Occupational Health and Safety Administration inspectors, who have been at the site in Edwardsville since Saturday, will look into whether workplace safety rules were followed and will have six months to complete the investigation, said spokesperson Scott Allen.
Amazon said workers at the warehouse had little time to prepare when the National Weather Service declared a tornado warning on Friday night.
The tornado arrived soon after, collapsing both sides of the warehouse and caving in its roof.
“There was a tremendous effort that happened that night to keep everybody safe,” said John Felton, Amazon’s senior vice president of global delivery services.
Amazon spokesperson Kelly Nantel said the warehouse received tornado warnings between 8.06pm and 8.16pm on Friday, and site leaders directed workers to immediately take shelter.

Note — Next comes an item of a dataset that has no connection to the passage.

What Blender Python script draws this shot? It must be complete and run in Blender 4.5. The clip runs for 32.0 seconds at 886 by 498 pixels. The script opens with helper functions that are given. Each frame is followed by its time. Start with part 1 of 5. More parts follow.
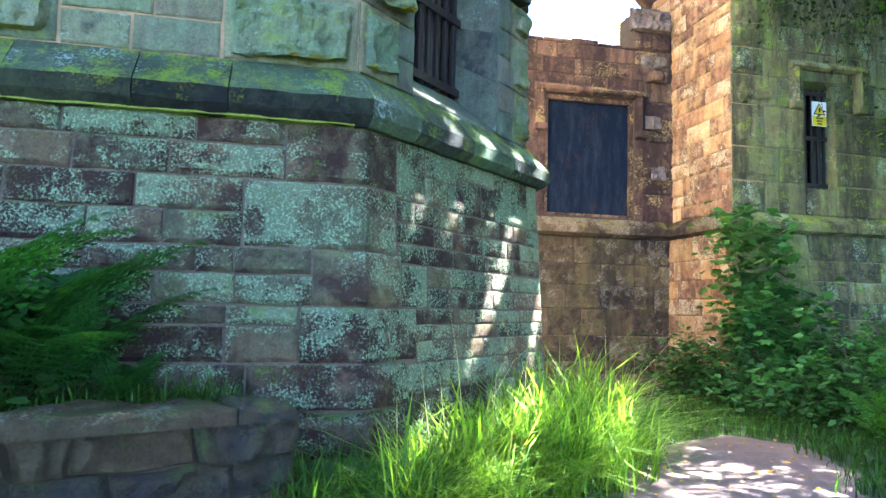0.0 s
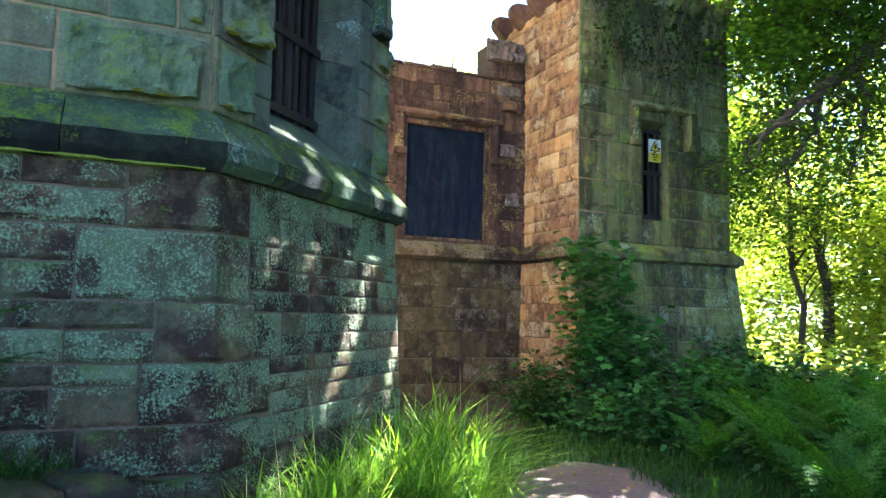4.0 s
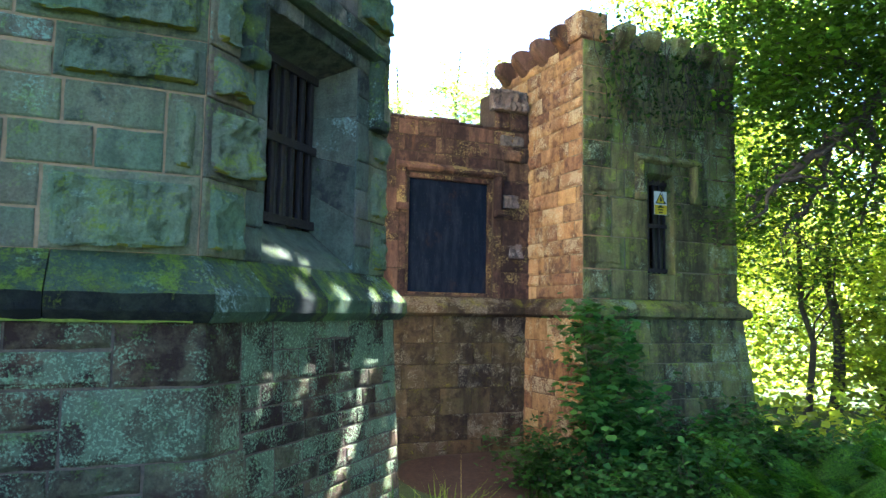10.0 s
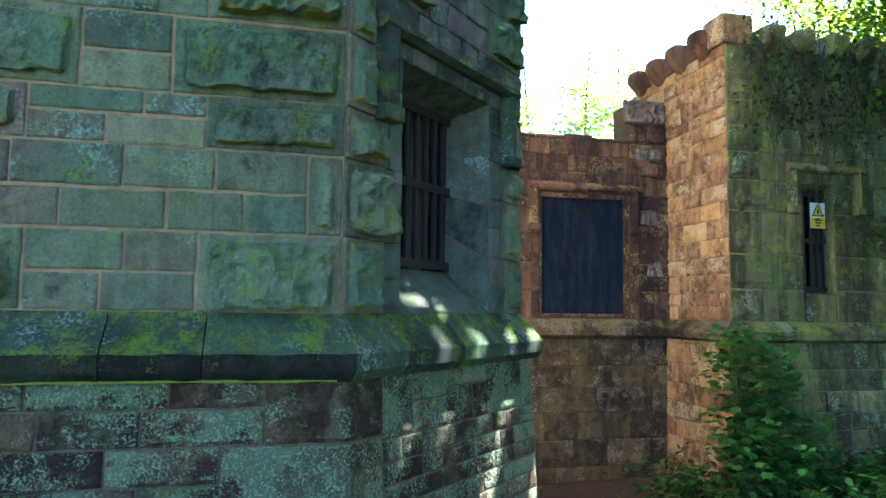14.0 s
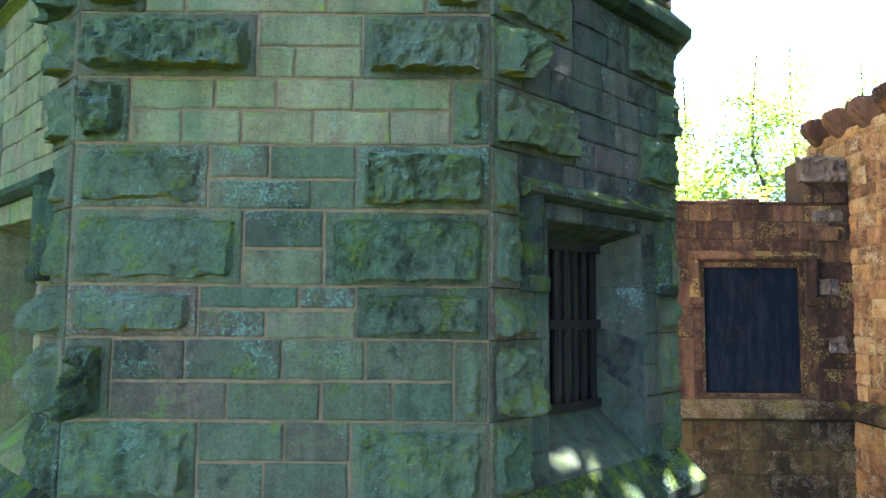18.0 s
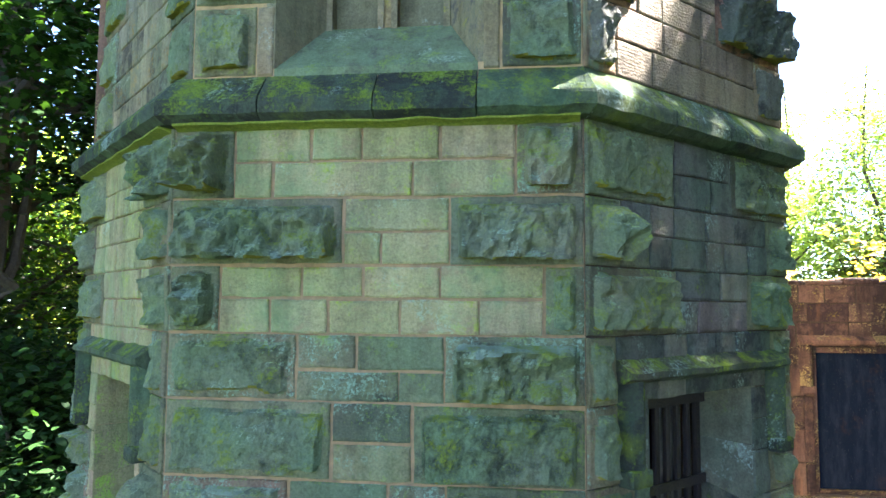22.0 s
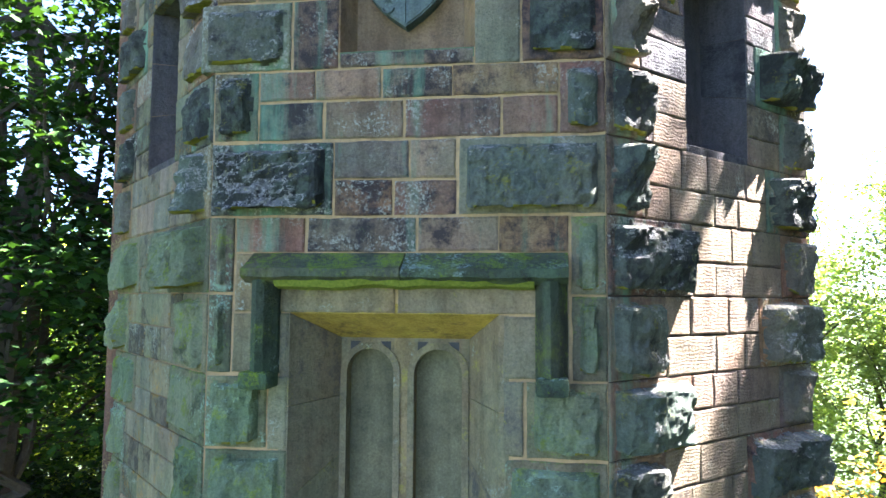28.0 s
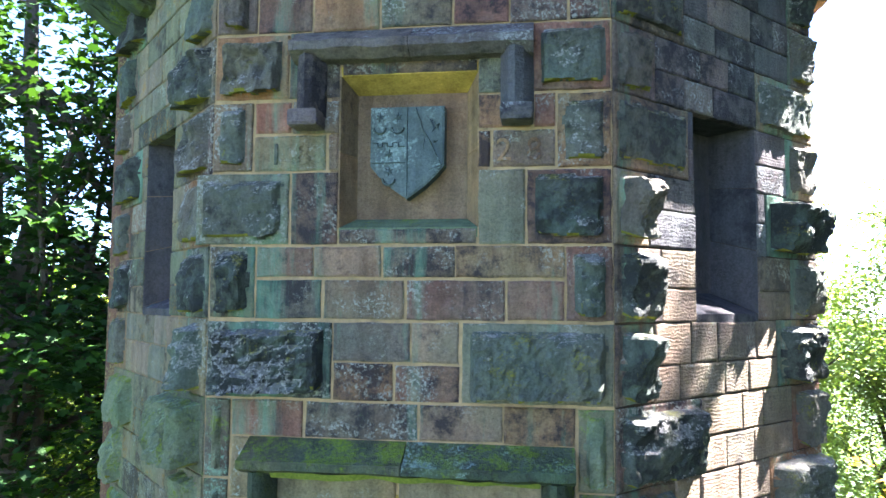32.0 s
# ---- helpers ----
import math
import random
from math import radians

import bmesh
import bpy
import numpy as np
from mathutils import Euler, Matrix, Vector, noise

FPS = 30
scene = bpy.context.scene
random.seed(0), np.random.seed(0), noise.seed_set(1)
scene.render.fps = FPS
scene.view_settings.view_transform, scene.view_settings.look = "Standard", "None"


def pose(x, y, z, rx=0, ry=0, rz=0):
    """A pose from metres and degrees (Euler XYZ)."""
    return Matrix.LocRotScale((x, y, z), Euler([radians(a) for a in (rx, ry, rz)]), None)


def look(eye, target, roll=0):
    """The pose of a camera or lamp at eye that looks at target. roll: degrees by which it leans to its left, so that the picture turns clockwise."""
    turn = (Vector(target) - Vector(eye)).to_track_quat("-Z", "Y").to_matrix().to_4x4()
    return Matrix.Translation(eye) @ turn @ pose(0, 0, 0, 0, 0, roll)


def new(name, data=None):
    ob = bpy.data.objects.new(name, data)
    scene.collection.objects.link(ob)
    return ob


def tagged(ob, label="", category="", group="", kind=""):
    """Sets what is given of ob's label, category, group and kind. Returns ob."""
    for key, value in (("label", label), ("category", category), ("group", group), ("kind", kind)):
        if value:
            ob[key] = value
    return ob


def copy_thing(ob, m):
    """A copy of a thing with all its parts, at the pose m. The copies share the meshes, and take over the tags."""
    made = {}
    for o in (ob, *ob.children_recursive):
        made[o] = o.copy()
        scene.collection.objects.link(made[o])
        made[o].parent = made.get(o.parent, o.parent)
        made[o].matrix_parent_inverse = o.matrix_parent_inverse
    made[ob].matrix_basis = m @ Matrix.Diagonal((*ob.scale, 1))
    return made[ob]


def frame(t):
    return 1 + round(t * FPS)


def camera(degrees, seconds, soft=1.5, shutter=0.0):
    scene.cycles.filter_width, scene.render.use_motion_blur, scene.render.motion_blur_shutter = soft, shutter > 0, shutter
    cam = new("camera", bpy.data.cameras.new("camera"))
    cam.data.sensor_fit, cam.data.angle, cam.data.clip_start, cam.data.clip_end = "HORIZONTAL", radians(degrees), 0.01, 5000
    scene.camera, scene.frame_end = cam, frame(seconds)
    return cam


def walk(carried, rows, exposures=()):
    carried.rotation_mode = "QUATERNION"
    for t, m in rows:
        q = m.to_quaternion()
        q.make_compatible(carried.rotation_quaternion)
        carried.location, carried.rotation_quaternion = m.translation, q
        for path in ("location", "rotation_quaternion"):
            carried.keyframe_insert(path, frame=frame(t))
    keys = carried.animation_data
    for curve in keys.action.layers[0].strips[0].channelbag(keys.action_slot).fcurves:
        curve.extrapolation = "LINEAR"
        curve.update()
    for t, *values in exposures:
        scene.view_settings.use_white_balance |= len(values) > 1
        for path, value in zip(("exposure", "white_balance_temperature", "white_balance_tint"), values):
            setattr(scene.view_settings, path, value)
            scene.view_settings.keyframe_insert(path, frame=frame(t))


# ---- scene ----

At 8.27pm, the tornado struck the building.
Mr Felton said most of the 46 people in the warehouse known as a “delivery station” headed to a shelter on the north side, which ended up “nearly undamaged,” and a smaller group to the harder-hit south end.
The investigation in Illinois came as workers, volunteers and members of the National Guard were spreading across tornadodamaged areas of Kentucky to assist with recovery tasks ranging from replacing thousands of damaged utility poles to delivering bottles of drinking water.
The tornado outbreak on Friday that killed at least 88 people in five states - 74 of them in Kentucky - cut a path of damage from Arkansas to Illinois.
Five twisters hit Kentucky in all, including one with a path of about 200 miles, authorities said.